The museum will house a permanent display of the Welsh football collection for the first time in 24 years, 90% of which is of national and international significance.
“This is huge news for Wrexham,” said Wrexham County Borough Council Lead Member for Partnerships and Community Safety, Paul Roberts.
“The new museum is set to become a major new national attraction for the city, drawing new visitors from all over Wales and beyond and playing a key role at the heart of Wrexham’s burgeoning tourism and cultural offer.”
Over £800,000 has been awarded to The Diving Museum in Gosport, Hampshire. The funding will go towards essential building repairs and allow for improvement in access and sustainability at the museum, which is located inside a Grade-II listed Victorian gun battery and home to the world’s first-ever diving helmet.
Development funding
The latest funding round also includes three projects awarded development funding, which enables projects to be conceived and an application for a full National Lottery delivery grant to be made later.
The Museum of Aberdeenshire, home to approximately 250,000 items from Aberdeen Council’s collections, has been awarded £309,000 to transform Arbuthnot House in Peterhead, Scotland. NLHF says the funding will create a new museum for Aberdeenshire with permanent galleries.
Elsewhere, the Egypt Exploration Society received £61,000 to develop its plans to renovate the society’s home in Camden, while the Lancashire Cricket Heritage Experience, located at the Emirates Old Trafford cricket ground outside Manchester, was granted £176,000 to develop an interactive heritage hub.
The six funded projects join over 5,900 museums across the UK that have received NLHF funding, totalling over £2.4 billion over the last 30 years.
“Our latest investment in museums shows the incredible diversity and brilliance of our museums, with collections of local, national and international significance,” said Eilish McGuinness, NLHF Chief Executive.

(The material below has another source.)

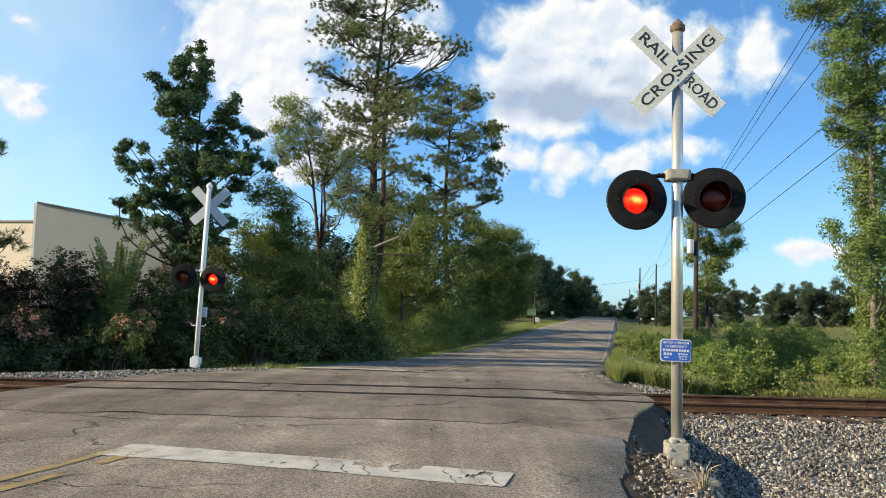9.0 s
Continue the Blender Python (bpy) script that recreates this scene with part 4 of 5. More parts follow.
    leafy_tree("vine_covered_tree", (12.22, 22.5, -0.6), [(-0.59, 4.28, 0.21, 0.39), (-0.36, 3.61, 0.27, 0.39), (-0.23, 1.69, 0.26, 0.39), (0.23, 2.37, 0.29, 0.61), (0.3, 4.14, 0.39, 0.77), (0.18, 1.1, 0.29, 0.58), (0.04, 0.3, 0.26, 0.22), (-0.66, 4.93, 0.19, 0.32), (-0.17, 5.27, 0.32, 0.48), (-1.46, 11.48, 0.96, 0.39), (-0.47, 11.08, 0.96, 0.64), (0.52, 10.93, 0.96, 0.96), (-0.98, 10.13, 0.74, 0.55), (0.08, 9.57, 0.96, 0.8), (-1.07, 9.04, 0.55, 0.42), (-0.51, 8.55, 0.9, 0.64), (0.47, 7.91, 0.8, 0.96), (-0.84, 7.79, 0.58, 0.26), (-0.04, 6.91, 0.64, 0.8), (-0.3, 6.08, 0.35, 0.48), (0.68, 6.27, 0.64, 0.96), (0.01, 4.94, 0.42, 0.96), (0.73, 4.63, 0.64, 1.12), (-0.25, 3.8, 0.29, 0.64), (-0.08, 2.68, 0.35, 0.8), (0.77, 2.7, 0.48, 1.29), (1.15, 9.43, 1.12, 1.45)], 12.5, 0.13, M["leaf_vine"], M["bark_vine"], "pale-barked tree wrapped in sunlit leaves", 10, 0.085, 36, 46, 0.17, 1.0, -0.02, vines=0.75)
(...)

“These projects will inspire visitors of all ages, with many of these collections being revealed for the first time, and all will connect people with the individual stories of sport, diving, pottery, archaeology and much more, adding up to a national story covering all the many and varied heritage we have to offer.
“Our investment in the cultural heritage fabric of these museums will inspire people, connect communities, and drive growth, allowing everyone to discover the amazing local heritage in towns across the UK and support our vision for heritage to be valued, cared for and sustained for everyone, now and in the future.”